“I don’t know people who are just the right balance of quirky, I only know people who are too much,” John Early tells ET.
It’s easily a sentiment that applies to the indelible characters Early has already created in his relatively short yet rising career -- most notably the shameless narcissist-turned-murder accomplice Elliott Goss on the TBS black comedy Search Party. The series, which returned for an even darker and more hilarious second season in November, sees Elliott unraveling in spectacular fashion -- making 2017 another standout year for the actor.
“I was really touched when I read all the scripts for this season,” Early tells ET of returning to Search Party, which also stars Alia Shawkat, Meredith Hagner, John Reynolds and Brandon Micheal Hall. “I just felt like [co-creators Charles Rogers and Sarah-Violet Bliss] knew that I would have so much fun sh*tting in my pants, having a rash and watching my hair fall out.”
Fansknow what a dramatic turnaround this is for Elliott, who tends to operate in what Early calls “manic self-presentational mode,” completely self-obsessed and too bored to care. But as the stakes climb higher for the four friends, who are now covering up a murder they committed at the end of season one (with interested parties hot on their trail), each character seems to be losing their mind in a different way. The actors, meanwhile, seem to be having a ball.
“Outwardly manifesting all of his darkest, most disgusting qualities, it was so, so much fun,” Early says of Elliott’s full-on nervous breakdown.

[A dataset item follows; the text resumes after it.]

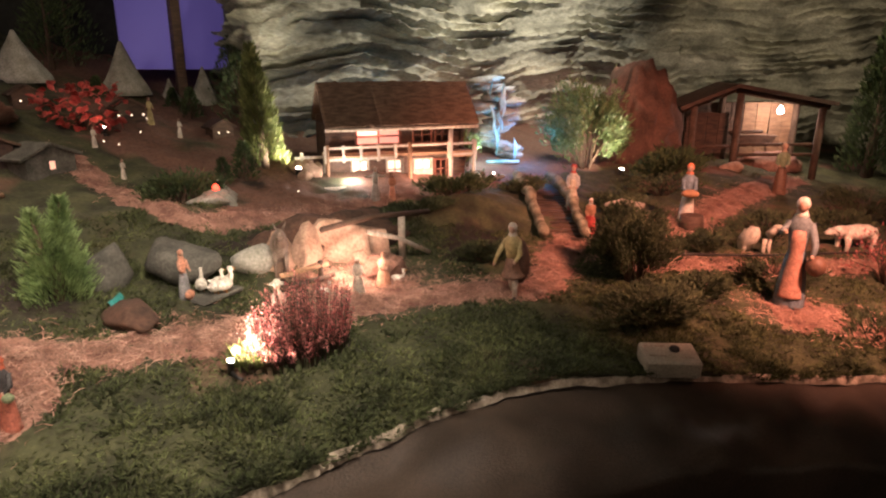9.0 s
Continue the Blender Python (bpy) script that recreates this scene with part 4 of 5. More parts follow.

Often sharing his screen time with Hagner, who plays an equally narcissistic actress, there are a lot of laughs on set during filming. But Hagner, who has nothing but praise for her co-star, tells ET it was easier to keep a straight face this season “since we were dealing with some really heavy stuff.”
First appearing on screen as one of Jenna Maroney’s obnoxious offspring in a 2012 episode of 30 Rock, Early has quickly become a recurring fixture on some of TV’s sharpest comedies with roles on HBO’s High Maintenance, Broad City and Difficult People. His star rose even higher with a newly created role on Netflix’s 2015 Wet Hot American Summer prequel series, First Day of Camp, returning for this year’s follow-up installment, 10 Years Later. The series is something of a comedy holy grail, starring industry vets like Michael Showalter (a co-creator of Search Party), Amy Poehler, Bradley Cooper, Elizabeth Banks and Paul Rudd, among many others.
“I can’t believe I’m still a part of this mythology in any way. So many of those people are my heroes,” Early reflects. On the show, he plays a camper-turned-counselor named Logan -- easily described as “too much” -- who feuds with Susie (Poehler) over her drama class, which he has taken over in the second installment. “I was on set with Amy Poehler, like screaming at her and improvising with her, and I will never get over it. I felt like I was in love with her.
“That will go down as one of the most exciting three days of my life,” he says of filming the first installment. “It was absolutely insane.”
Logan is another example of the distinct brand of comedy Early seems to have cornered: characters, he says, “who desperately perform themselves... so much, and so intensely, that it gets in their own way.” It’s a dynamic he pushed even further in Netflix’s anthology series The Characters, for which eight comedians (including his frequent collaborator Kate Berlant, who also guest stars on this season of Search Party) wrote and starred in their own episodes. “I grew up in the South and was taught to be sweet and obey the rules,” Early says. “So I think the bravado that comes out in my characters is more of a fantasy...kind of a wish-fulfillment thing.”
Another unifying characteristic of Early’s many TV roles is they also happen to be openly gay. The actor considers it a great time for visibility -- and for more nuanced portrayals of queer characters, particularly in the roles he’s been offered. “As a kid, I was so desperate to see queer people on screen, and it really meant a lot to me when I [did],” he says, adding that he’s “been able to find a balance where the homosexuality is not a joke, but it’s also not completely erased in an attempt to make the character more palatable.”
On Search Party, Elliott is neither sexless nor is his sexuality one of the character’s many punch lines, thanks to what Early calls a smart team of writers. It’s also a role that’s given the actor the most to do onscreen, making him one to watch in episode after episode of the binge-worthy series. “I just can’t believe I get to be on Search Party and really get comfortable in a character and do so many funny things,” Early says. “I feel really lucky.”